L’altro report sul tema del cambiamento climatico, pubblicato quest’anno da Mercer, si intitola Investing in a time of climate change – The sequel, e aggiorna i modelli e le proiezioni elaborati in un primo studio con lo stesso nome, realizzato nel 2015. 
“Abbiamo già sperimentato circa 1°C di riscaldamento medio sopra i livelli preindustriali – si legge nello studio – e sta aumentando la frequenza degli eventi meteorologici estremi, con significative conseguenze sugli aspetti umani e finanziari”. Gli esseri umani non hanno mai vissuto in un mondo molto più caldo rispetto a quello odierno, e l’attuale ritmo, che entro il 2100 minaccia di arrivare a un aumento di almeno 3°C al di sopra della media preindustriale, potrebbe portarci in un territorio fin qui inesplorato

PUNTARE SU UN’ECONOMIA A BASSE EMISSIONI

Mercer in questo report ha modellato tre scenari che seguono tre step di aumento della temperatura: da 2°C, a 3°C, per arrivare a 4°C, riassumendo le tappe principali e le ipotesi chiave, confrontandole con la situazione attuale. Vengono evidenziati i diversi livelli di rischio di danni fisici e le necessarie modifiche per la transizione verso un’economia a basse emissioni di carbonio, quantificando la riduzione delle emissioni di combustibili fossili a seconda di ogni scenario di temperatura.

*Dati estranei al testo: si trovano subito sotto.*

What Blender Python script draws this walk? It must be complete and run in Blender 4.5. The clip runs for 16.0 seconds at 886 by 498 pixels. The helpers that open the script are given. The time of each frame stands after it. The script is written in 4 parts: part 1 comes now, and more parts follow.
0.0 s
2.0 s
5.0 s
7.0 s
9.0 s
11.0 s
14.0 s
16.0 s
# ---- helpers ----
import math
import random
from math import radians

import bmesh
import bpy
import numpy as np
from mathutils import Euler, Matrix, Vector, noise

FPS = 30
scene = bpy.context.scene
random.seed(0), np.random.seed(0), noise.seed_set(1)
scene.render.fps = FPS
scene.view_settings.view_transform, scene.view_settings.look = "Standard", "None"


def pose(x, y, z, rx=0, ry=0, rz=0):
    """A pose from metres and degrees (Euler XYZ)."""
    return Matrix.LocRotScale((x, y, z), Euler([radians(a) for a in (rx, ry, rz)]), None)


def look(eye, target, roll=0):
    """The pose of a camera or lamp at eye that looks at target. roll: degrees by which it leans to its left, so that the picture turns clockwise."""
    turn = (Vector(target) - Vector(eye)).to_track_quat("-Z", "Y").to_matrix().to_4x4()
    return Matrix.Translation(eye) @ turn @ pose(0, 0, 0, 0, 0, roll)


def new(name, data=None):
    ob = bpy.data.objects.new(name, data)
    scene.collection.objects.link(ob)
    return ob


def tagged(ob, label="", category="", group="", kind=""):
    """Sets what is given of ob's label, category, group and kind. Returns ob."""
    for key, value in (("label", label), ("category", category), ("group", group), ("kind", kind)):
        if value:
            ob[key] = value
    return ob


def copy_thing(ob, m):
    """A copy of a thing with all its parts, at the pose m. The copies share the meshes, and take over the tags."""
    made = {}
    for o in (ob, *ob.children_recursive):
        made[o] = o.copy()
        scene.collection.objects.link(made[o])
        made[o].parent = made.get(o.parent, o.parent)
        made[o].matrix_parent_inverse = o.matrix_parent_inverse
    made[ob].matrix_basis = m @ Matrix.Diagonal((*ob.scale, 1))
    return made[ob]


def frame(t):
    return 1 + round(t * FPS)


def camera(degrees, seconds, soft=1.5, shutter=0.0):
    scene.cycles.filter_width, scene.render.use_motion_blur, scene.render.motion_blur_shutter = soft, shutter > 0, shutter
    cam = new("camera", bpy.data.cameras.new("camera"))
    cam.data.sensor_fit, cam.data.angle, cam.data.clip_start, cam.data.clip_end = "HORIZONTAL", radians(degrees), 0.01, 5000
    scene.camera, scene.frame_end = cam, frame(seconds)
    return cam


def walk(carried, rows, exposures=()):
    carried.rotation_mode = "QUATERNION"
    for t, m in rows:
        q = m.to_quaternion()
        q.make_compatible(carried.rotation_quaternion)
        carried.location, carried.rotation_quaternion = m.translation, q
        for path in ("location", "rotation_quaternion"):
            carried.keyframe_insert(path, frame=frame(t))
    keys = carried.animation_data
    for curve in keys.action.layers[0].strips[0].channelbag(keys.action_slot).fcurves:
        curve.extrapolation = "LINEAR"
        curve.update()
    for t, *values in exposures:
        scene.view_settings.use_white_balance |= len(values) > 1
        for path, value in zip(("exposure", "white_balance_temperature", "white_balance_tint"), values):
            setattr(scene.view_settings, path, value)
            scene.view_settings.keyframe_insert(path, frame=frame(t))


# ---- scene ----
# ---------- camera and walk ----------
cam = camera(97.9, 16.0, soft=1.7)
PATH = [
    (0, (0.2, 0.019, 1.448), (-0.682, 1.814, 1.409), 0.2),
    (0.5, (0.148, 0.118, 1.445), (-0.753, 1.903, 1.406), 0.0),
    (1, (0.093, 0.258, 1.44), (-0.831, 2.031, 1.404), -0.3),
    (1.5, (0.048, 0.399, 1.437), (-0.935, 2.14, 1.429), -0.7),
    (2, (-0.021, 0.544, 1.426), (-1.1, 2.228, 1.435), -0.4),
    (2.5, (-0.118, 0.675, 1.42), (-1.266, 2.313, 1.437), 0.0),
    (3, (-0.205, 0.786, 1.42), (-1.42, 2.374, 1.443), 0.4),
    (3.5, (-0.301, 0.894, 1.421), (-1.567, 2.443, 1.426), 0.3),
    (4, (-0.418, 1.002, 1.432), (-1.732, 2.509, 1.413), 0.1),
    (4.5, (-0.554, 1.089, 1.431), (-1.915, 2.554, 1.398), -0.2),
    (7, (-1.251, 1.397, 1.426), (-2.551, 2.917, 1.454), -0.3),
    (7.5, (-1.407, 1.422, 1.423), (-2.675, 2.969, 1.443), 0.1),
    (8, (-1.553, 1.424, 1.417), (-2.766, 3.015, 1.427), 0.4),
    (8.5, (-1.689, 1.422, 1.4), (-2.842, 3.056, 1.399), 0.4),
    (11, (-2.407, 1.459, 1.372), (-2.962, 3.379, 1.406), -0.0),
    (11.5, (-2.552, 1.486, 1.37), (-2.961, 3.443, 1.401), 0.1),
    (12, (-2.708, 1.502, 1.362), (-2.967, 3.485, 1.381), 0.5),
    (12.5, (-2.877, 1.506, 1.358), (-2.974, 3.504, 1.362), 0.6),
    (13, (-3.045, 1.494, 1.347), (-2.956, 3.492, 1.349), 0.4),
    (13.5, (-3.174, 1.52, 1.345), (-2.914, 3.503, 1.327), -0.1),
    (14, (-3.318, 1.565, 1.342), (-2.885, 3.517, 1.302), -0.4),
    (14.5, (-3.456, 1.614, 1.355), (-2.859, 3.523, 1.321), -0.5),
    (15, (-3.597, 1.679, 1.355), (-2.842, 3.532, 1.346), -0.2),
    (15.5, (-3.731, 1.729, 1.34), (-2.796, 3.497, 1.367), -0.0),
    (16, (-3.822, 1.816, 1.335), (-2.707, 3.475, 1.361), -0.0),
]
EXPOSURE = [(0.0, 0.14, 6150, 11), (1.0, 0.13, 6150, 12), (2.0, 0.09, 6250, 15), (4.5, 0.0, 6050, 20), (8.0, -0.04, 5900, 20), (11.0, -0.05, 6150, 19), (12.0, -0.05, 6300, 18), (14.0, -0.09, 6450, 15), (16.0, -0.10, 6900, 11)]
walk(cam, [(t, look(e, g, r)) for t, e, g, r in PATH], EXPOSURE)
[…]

Una conclusione chiave dello studio è che investire già in vista dello scenario di aumento a 2°C è sia un imperativo, sia un’opportunità. “È un imperativo, visto che per quasi tutte le classi di business, aree geografiche e tempistiche, uno scenario a 2°C porta a rendimenti previsti migliorati rispetto agli scenari di aumento a 3°C o 4°C, e quindi un migliore risultato per gli investitori. È un’opportunità, perché, sebbene le attuali attività produttive potranno soffrire perdite in uno scenario di aumento di 2°C, esistono già molti investimenti e notevoli opportunità abilitate nella transizione verso un’economia a basso contenuto di carbonio”.

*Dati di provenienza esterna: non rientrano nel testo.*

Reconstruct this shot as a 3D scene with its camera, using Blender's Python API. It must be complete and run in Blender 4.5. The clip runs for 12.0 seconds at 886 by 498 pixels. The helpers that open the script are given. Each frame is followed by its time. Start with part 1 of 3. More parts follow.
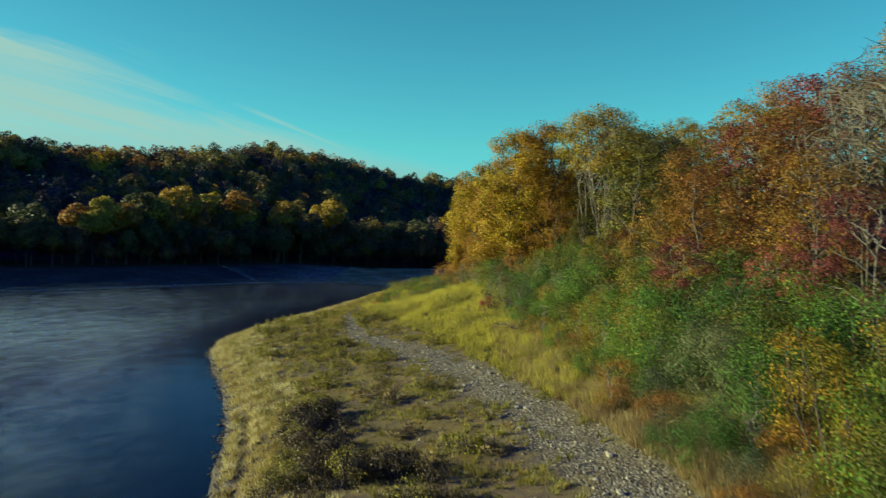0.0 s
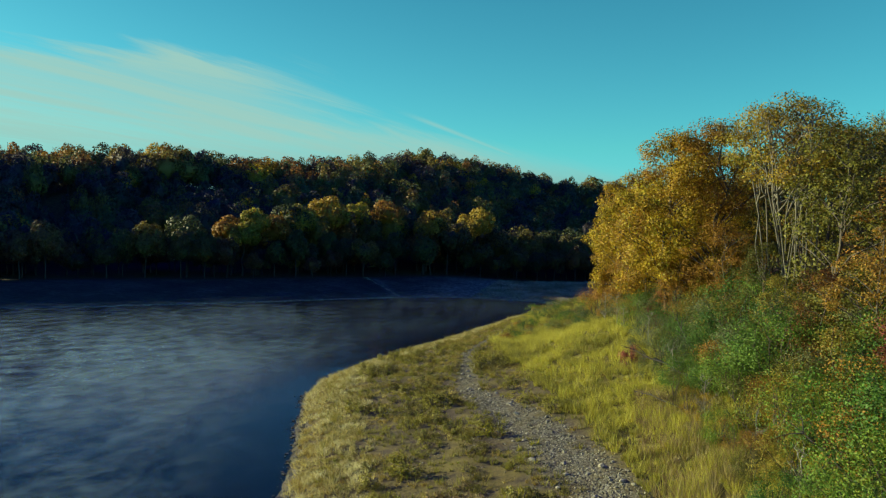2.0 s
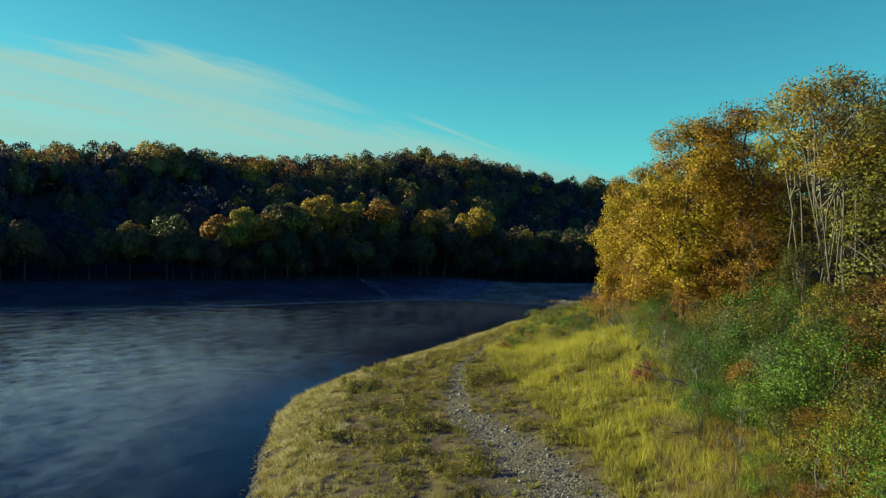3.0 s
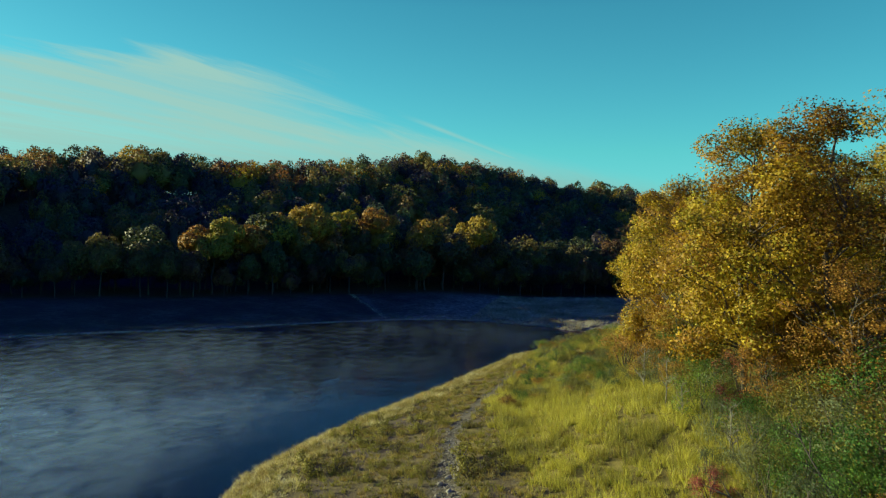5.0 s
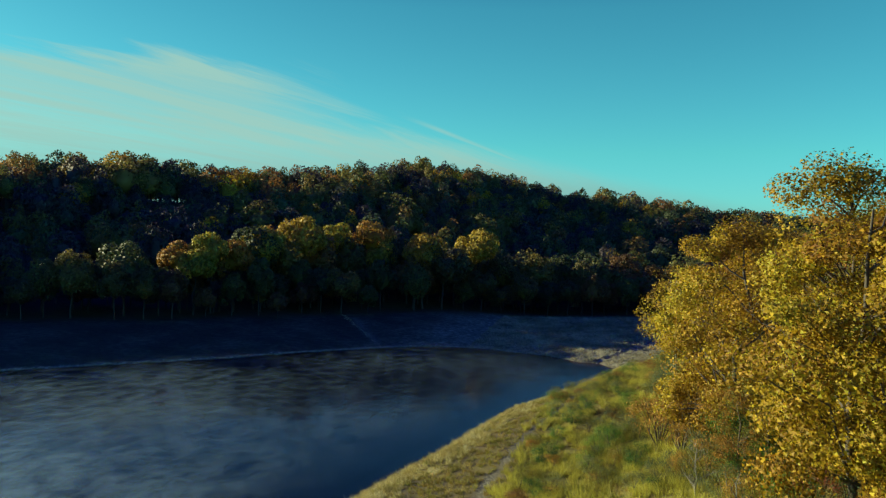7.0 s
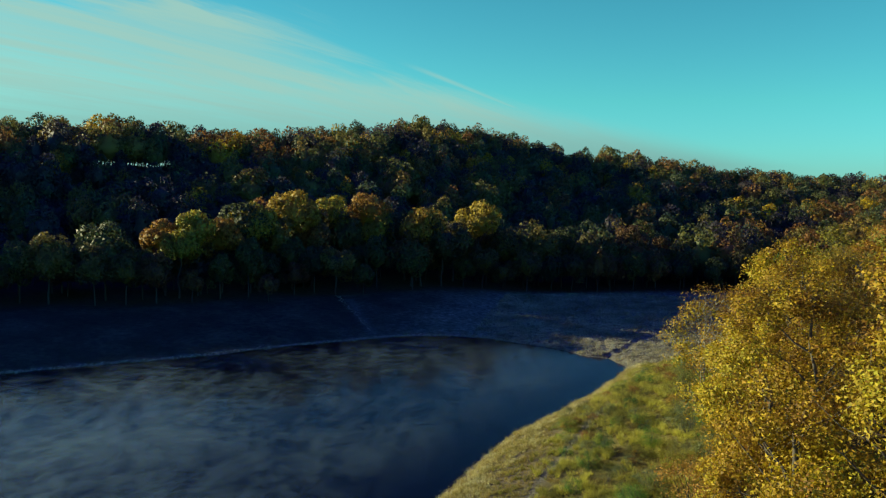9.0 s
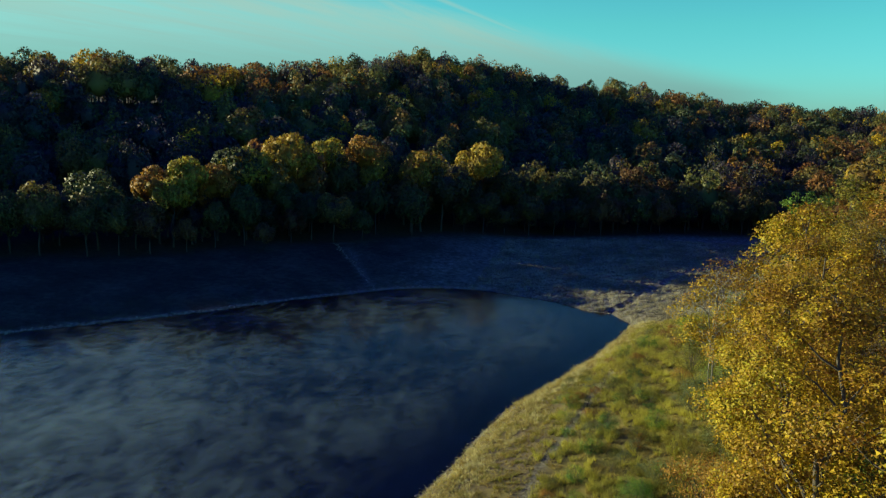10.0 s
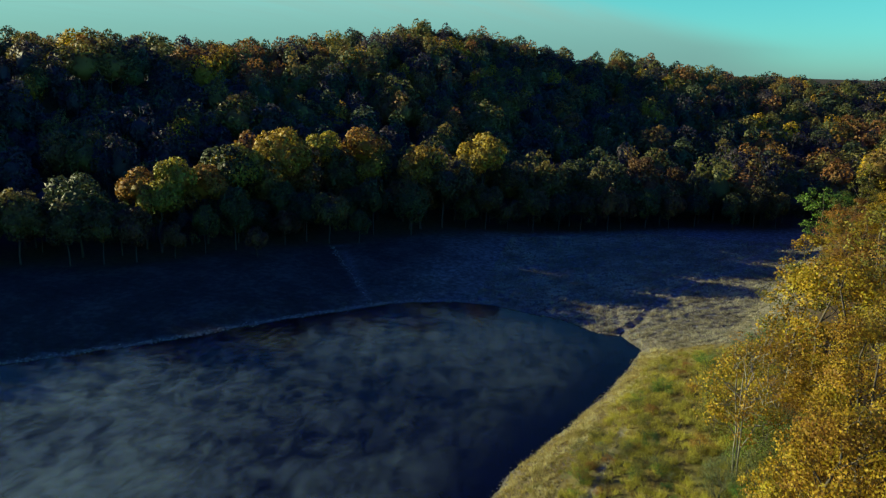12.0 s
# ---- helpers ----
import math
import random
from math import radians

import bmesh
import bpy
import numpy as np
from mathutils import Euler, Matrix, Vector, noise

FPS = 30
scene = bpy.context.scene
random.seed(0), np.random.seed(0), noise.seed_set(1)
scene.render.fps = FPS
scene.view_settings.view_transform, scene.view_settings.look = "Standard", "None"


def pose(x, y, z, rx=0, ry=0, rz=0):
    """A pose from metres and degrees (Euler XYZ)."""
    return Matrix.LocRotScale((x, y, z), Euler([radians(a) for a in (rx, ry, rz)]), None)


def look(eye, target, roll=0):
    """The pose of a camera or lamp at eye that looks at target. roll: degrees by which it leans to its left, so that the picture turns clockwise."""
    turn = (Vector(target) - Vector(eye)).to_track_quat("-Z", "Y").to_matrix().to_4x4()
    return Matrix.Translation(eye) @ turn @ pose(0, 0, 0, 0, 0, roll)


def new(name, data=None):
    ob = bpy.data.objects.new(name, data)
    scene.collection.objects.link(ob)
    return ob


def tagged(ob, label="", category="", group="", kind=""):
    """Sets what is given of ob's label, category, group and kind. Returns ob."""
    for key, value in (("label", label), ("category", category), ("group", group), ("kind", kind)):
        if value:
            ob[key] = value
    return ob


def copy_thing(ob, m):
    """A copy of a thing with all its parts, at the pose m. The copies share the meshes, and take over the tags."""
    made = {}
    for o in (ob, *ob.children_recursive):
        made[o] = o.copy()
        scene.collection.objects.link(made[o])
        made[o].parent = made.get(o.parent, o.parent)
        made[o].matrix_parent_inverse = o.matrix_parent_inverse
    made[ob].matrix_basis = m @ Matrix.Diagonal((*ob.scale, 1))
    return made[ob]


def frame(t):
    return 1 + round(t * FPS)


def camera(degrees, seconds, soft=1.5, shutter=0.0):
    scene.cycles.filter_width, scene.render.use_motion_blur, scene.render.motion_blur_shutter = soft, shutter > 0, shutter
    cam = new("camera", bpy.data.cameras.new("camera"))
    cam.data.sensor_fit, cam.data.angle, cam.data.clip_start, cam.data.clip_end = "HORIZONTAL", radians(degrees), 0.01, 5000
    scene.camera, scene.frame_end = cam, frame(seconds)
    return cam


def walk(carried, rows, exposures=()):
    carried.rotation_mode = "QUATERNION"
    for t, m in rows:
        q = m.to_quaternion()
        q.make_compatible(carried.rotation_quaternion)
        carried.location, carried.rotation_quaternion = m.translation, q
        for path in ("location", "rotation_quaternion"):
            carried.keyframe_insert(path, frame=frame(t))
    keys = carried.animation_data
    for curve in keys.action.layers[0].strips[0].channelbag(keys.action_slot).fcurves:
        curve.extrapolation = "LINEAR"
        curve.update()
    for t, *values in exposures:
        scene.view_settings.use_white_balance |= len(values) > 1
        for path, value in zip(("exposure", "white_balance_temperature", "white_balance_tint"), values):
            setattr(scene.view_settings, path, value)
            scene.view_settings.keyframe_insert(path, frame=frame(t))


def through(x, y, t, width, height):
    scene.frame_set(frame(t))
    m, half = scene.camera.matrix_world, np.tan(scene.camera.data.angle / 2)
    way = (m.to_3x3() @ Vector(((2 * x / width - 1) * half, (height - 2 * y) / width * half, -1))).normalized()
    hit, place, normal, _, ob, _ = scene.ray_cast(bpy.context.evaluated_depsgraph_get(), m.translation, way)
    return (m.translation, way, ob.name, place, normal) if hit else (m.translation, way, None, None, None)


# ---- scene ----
cam = camera(62.3, 12.0, soft=1.2, shutter=0.3)
PATH = [
    (0, (-0.042, 0.344, 13.274), (-0.041, 2.343, 13.237), 1.3),
    (0.5, (1.113, 3.844, 14.42), (0.874, 5.829, 14.382), 1.3),
    (1, (2.013, 7.595, 15.547), (1.583, 9.548, 15.509), 1.3),
    (1.5, (2.383, 10.946, 15.746), (1.951, 12.898, 15.709), 1.4),
    (2, (2.441, 14.595, 15.545), (2.006, 16.547, 15.508), 1.3),
    (2.5, (2.275, 18.282, 15.506), (1.838, 20.234, 15.469), 1.3),
    (3, (1.848, 22.15, 15.529), (1.41, 24.102, 15.493), 1.3),
    (3.2, (1.858, 23.67, 15.527), (1.412, 25.62, 15.495), 1.2),
    (4.8, (-0.08, 35.387, 17.523), (-0.52, 37.338, 17.493), 1.3),
    (5, (-0.349, 36.701, 17.776), (-0.792, 38.651, 17.749), 1.3),
    (5.5, (-0.937, 39.989, 18.663), (-1.38, 41.939, 18.638), 1.4),
    (6, (-1.675, 43.295, 19.5), (-2.118, 45.245, 19.477), 1.5),
    (6.5, (-2.251, 46.316, 20.36), (-2.696, 48.265, 20.337), 1.5),
    (7, (-2.856, 49.284, 21.543), (-3.302, 51.234, 21.52), 1.6),
    (7.2, (-3.01, 50.352, 21.948), (-3.461, 52.3, 21.928), 1.6),
    (8.8, (-5.198, 57.328, 27.531), (-5.635, 59.275, 27.402), 1.6),
    (9, (-5.314, 58.444, 28.106), (-5.751, 60.388, 27.943), 1.6),
    (9.5, (-5.665, 60.575, 29.981), (-6.1, 62.511, 29.728), 1.6),
    (10, (-6.108, 62.773, 31.871), (-6.538, 64.694, 31.514), 1.6),
    (10.5, (-6.521, 64.889, 33.779), (-6.946, 66.791, 33.33), 1.6),
    (11, (-7.053, 66.997, 35.792), (-7.478, 68.895, 35.327), 1.6),
    (11.5, (-7.544, 69.014, 37.796), (-7.969, 70.912, 37.33), 1.6),
    (12, (-8.079, 71.231, 39.774), (-8.505, 73.129, 39.309), 1.6),
]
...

Secondo Mercer, “le opportunità di transizione emergono quindi già dallo scenario a 2°C, e la transizione dovrebbe rappresentare “un vantaggio dal punto di vista macroeconomico”. Lo studio offre agli investitori un quadro chiaro e gli strumenti per iniziare a sostenere attivamente la transizione in uno scenario di 2°C come produttori futuri, cogliendo “l’opportunità, e probabilmente, l’obbligo, di usare il loro portafogli e la loro influenza per guidarci verso dei risultati economicamente più sicuri”.